CHELSEA — A plan to turn a residential Chelsea block into a “play street” for middle schoolers to take P.E. classes would exacerbate problems on a stretch where students regularly get into fights, throw trash on the ground and "frighten" neighbors, locals say. 

The Bayard Rustin Educational Complex wants to close West 18th Street, between Eighth and Ninth avenues, off to traffic during school hours and use the stretch for supervised physical education classes and possibly recess, the city Department of Education’s head of campus operations, Nick Fiore, told Community Board 4’s Transportation Planning Committee on Wednesday.

But neighbors at the meeting said they feared emergency vehicles wouldn’t be able to access the street — which is home to the LGBT Callen-Lorde Community Health Center — and worried that the plan would do nothing to mitigate ongoing problems on the block, where fights between students are a common occurrence, several residents said.

“I’ve witnessed very big fights,” one attendee said. “I couldn’t even leave my apartment — I had to wait until the cops came to break it up.”

Crowds of students block the street in the afternoon, pay no heed to pedestrians trying to pass and throw trash onto the street, a resident of West 18th Street said.

“These are not children — these are young adults. They are taller than I am. I’m frightened by them,” he said.

“They’re bratty young adults, not kids,” another resident added. “And if this goes through, there needs to be security guards out there."

Larissa Gonzalez, a resident of West 19th Street, said students have thrown everything from cue balls and food refuse to “sexual and really other gross” items through the school windows and onto her roof.

“I don’t think it will be safe,” she said of the play street proposal. “The violence is quite dangerous on the street.”

Several rarely used playgrounds and open spaces near the school could be used for P.E. classes instead, residents said.

Moreover, middle school students “do not need a play street,” said Frank Lowe, vice president of the 300 West 18th/19th Street Block Association.

While Fiore said he couldn’t dispute the neighbors’ anecdotes — having “seen them [himself]” — he argued that having a play street would provide the school a reason to have teachers, aides and safety agents out on the street.

The seven-school building at 351 W. 18th St. houses around 2,200 students — up from around 1,600 or 1,700 students four years ago — and a mandatory recess for middle-schoolers often “monopolizes” its two gymnasiums, Fiore said.

Under the play street proposal, the street would be car-free between 8 a.m. and 4 p.m. Monday through Friday, from September to the end of June, he explained.

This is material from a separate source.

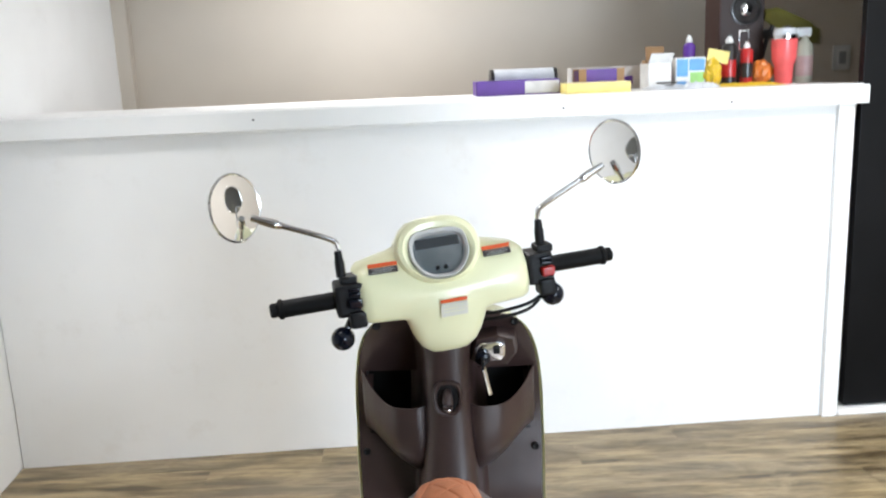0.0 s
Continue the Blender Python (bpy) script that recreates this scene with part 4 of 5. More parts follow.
# cream front apron, seen as a pale rim round the shield
bm = bmesh.new()
rings = []
for z in np.linspace(0.44, 1.09, 40):
    zz = min(max(z, 0.49), 1.072)
    y, w = float(spline(SH_Z, SH_Y, zz)), float(spline(SH_Z, SH_W, zz)) + 0.006
    if z > 1.072:
        w *= 0.8
    ring = []
    for i in range(25):
        s = 2 * i / 24 - 1
        ring.append((w * s, y + 0.03 + 0.11 * math.sqrt(max(0, 1 - s * s)) * float(np.interp(z, [0.44, 0.7, 1.09], [0.4, 1.0, 0.7])), z))
    rings.append([(-w + 0.006, y + 0.0125, z)] + [(-w, y + 0.004, z)] + ring[1:-1] + [(w, y + 0.004, z)] + [(w - 0.006, y + 0.0125, z)])
loft(bm, rings, close=False)
bmesh.ops.solidify(bm, geom=bm.faces[:], thickness=0.003)
spart("front_apron", bm, CREAM, "glossy cream front apron", angle=50)
for sx in (1, -1):
    for x, y, z in ((0.194, 0.619, 0.712), (0.146, 0.527, 1.04), (0.195, 0.523, 0.539)):
        bm = bmesh.new()
        turned(bm, [(0.0085, -0.004), (0.0085, 0.003), (0.0065, 0.005), (0.004, 0.0035)], axis_pose((sx * x, y - 0.001, z), (sx * x, y - 0.1, z + 0.01)), 14)
        spart("screw", bm, BLACK, "black screw cap", leg)
# middle tunnel
TU_Z = [0.476, 0.50, 0.60, 0.70, 0.80, 0.90, 0.96, 1.03, 1.07]
TU_Y = [0.352, 0.362, 0.402, 0.428, 0.444, 0.450, 0.450, 0.452, 0.455]
TU_W = [0.084, 0.074, 0.065, 0.060, 0.053, 0.048, 0.048, 0.053, 0.058]
bm = bmesh.new()
rings = []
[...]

“If we have a class in the street… we are paying more attention to those students and actively managing those students, as opposed to when they are simply out there,” Fiore said. “The one thing I would not dispute is, yes, P.E. is noisy.”

A security guard would likely be posted at the end of the play street to allow access to emergency vehicles, he noted.

Following the public discussion, committee members asked Fiore to withdraw his application for the time being to explore possible alternatives to the play street, address neighbors’ concerns and nail down a plan to deal with emergency vehicles.

“Once we have those things in place, we should be able to discuss what you want to do next,” committee co-chair Christine Berthet said, noting that the board “usually likes play streets.”

Committee member Dale Corvino, meanwhile, said he was “very discouraged by the fact that there is a community of residents and a community of students who seem to be completely at odds with each other.”

“I would like to implore the residents and the school to step up and change that dynamic,” he said. “It’s not the way we should run our cities, or… [the way] we should look at our students.”